The lunch menu was terrific. But the dinner experience was far more elaborate, with eight courses instead of four. Since my wife and I had different menus, I actually got to try 16 items in one sitting.
From top to bottom, almost everything was excellent. The presentation was truly spectacular, and the inventiveness of Chef Alfonso was in fine form. On the slightly negative side, the mini-baguette I had was a tad soft. And, of course, it’s not an inexpensive restaurant. But that’s nit-picking of the highest order for a restaurant gunning for a Michelin star, and for a dining spot that’s a potential game changer in Toronto.
The canapes included flavoured, rainbow-coloured crisps made with chili, basil and squid ink, with toppings that ranged from turmeric-encrusted uni to sea asparagus and purple potato puree.

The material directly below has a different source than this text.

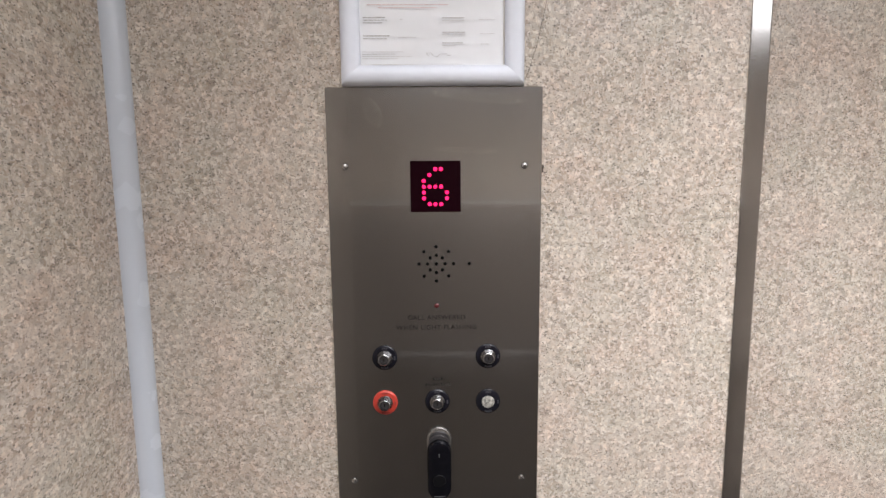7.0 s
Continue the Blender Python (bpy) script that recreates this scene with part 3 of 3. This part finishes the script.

As I mentioned, the presentation was sublime.
I had an amazing soup with soy-smoked, organic tofu (Chef Alfonso loves Asian food) and potato and garlic broth hat came in a crispy pod of layered bread crust with sesame, which they cut open at the table to reveal the soup inside, as if a clam shell was being sliced open to reveal a creamy pearl.
The bison in a rustic bread crust was tender and sweet, and Chef Alfonso’s vermicelli with mackerel, pine nuts, and caramelized onions will have you dancing in the streets.
The dishes kept changing, as did the cutlery. One seafood dish (I think it was the Canadian ling cod) came on a wavy, green plate that evoked the Mediterranean. My Rigatoni Vesuvius, covered with red and green and white sauce that evoked a flowing volcano, or maybe the Italian flag, came on a black plate with volcanic ash. We started with silver cutlery, then had gold, then some that was almost black.
They do a nice job with their Neapolitan Sfogliatella, with layers of crispy phyllo, cinnamon infused pastry crème and an amarena cherry glaze. More interesting to look at is the selection of petit fours, a lovely selection (especially the raspberry) that arrives on a clear plate bubbling with dry ice.
A truly spectacular dining experience. And a huge addition to Toronto’s culinary scene.